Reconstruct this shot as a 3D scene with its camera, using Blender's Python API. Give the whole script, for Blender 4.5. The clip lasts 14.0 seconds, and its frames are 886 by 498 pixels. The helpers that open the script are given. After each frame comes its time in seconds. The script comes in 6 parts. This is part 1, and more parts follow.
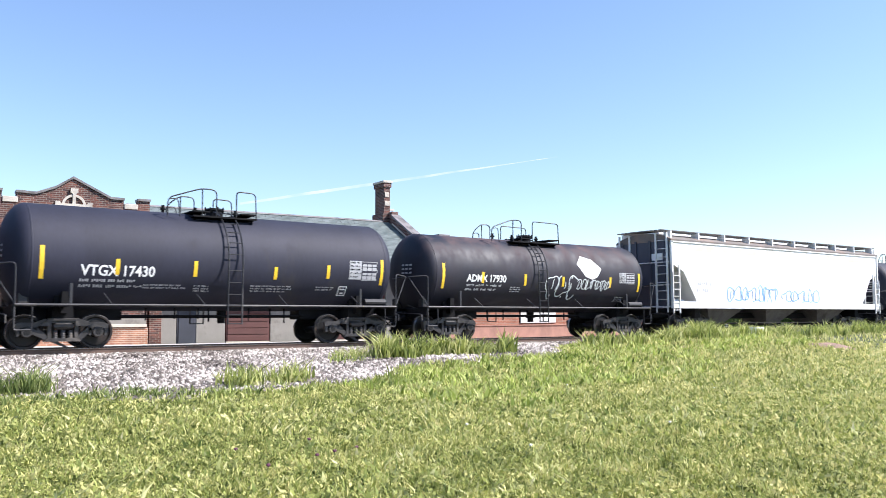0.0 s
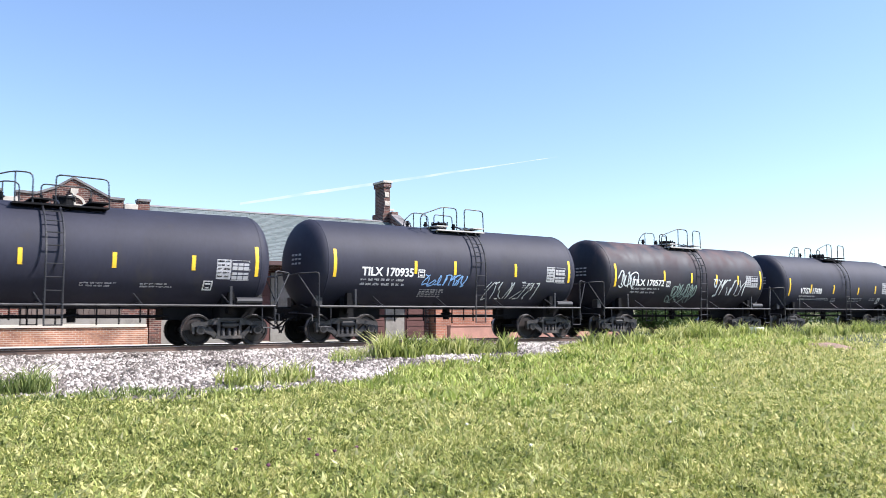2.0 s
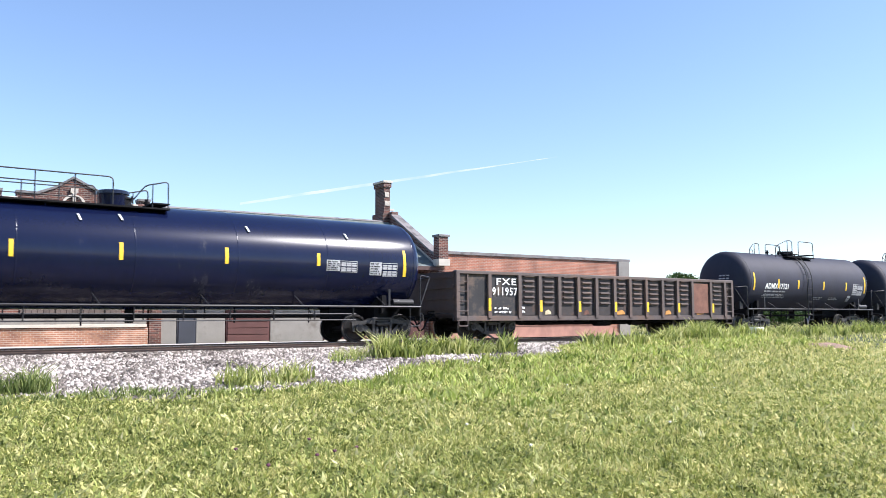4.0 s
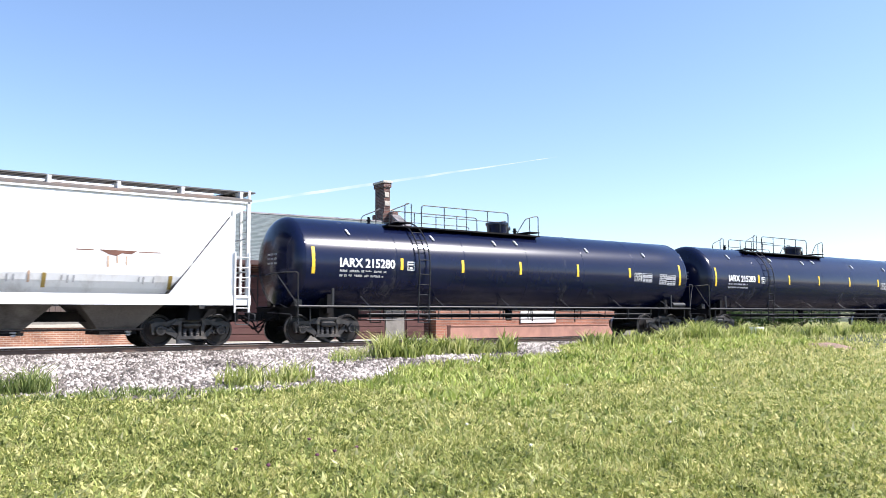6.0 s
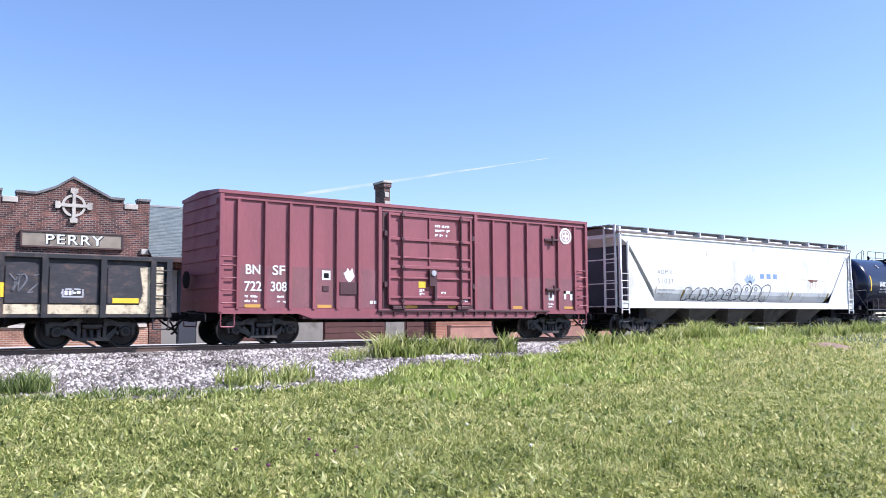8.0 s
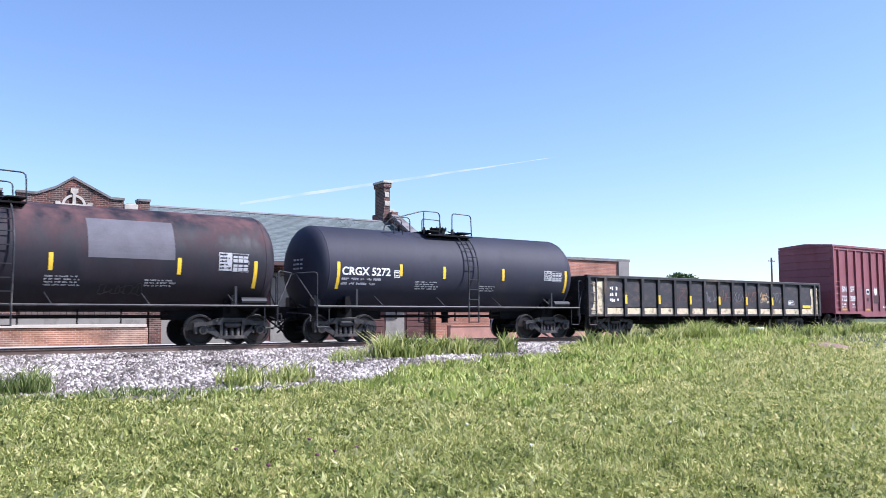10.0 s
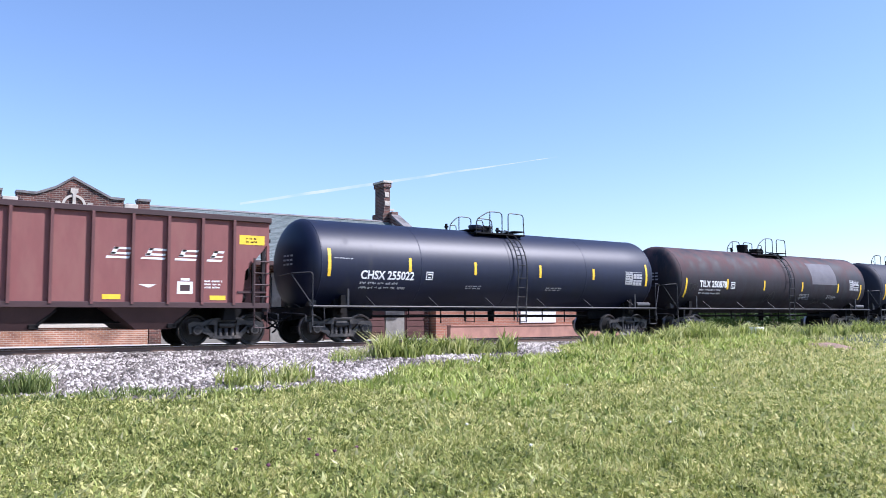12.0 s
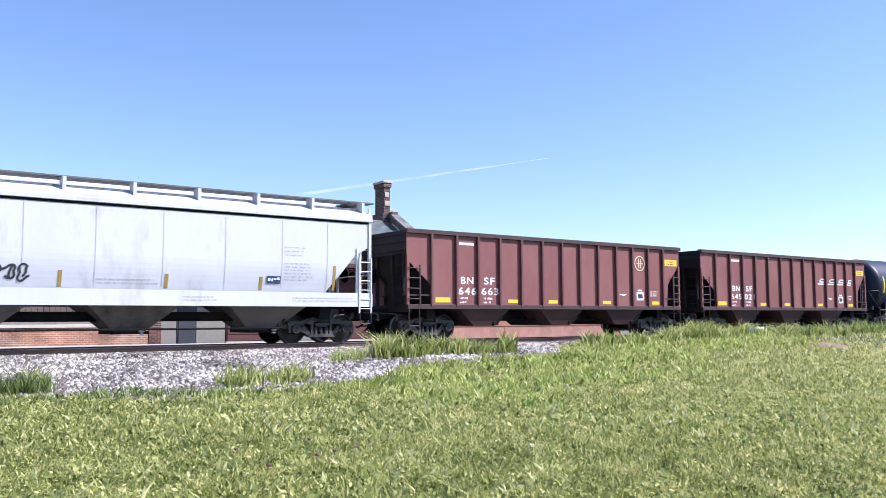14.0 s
=-=-=
* **Task**
Transcribe the preceding listing in its entirety and with exact wording, leaving out pictures.

* **Right answer**
Reconstruct this shot as a 3D scene with its camera, using Blender's Python API. Give the whole script, for Blender 4.5. The clip lasts 14.0 seconds, and its frames are 886 by 498 pixels. The helpers that open the script are given. After each frame comes its time in seconds. The script comes in 6 parts. This is part 1, and more parts follow.
0.0 s
2.0 s
4.0 s
6.0 s
8.0 s
10.0 s
12.0 s
14.0 s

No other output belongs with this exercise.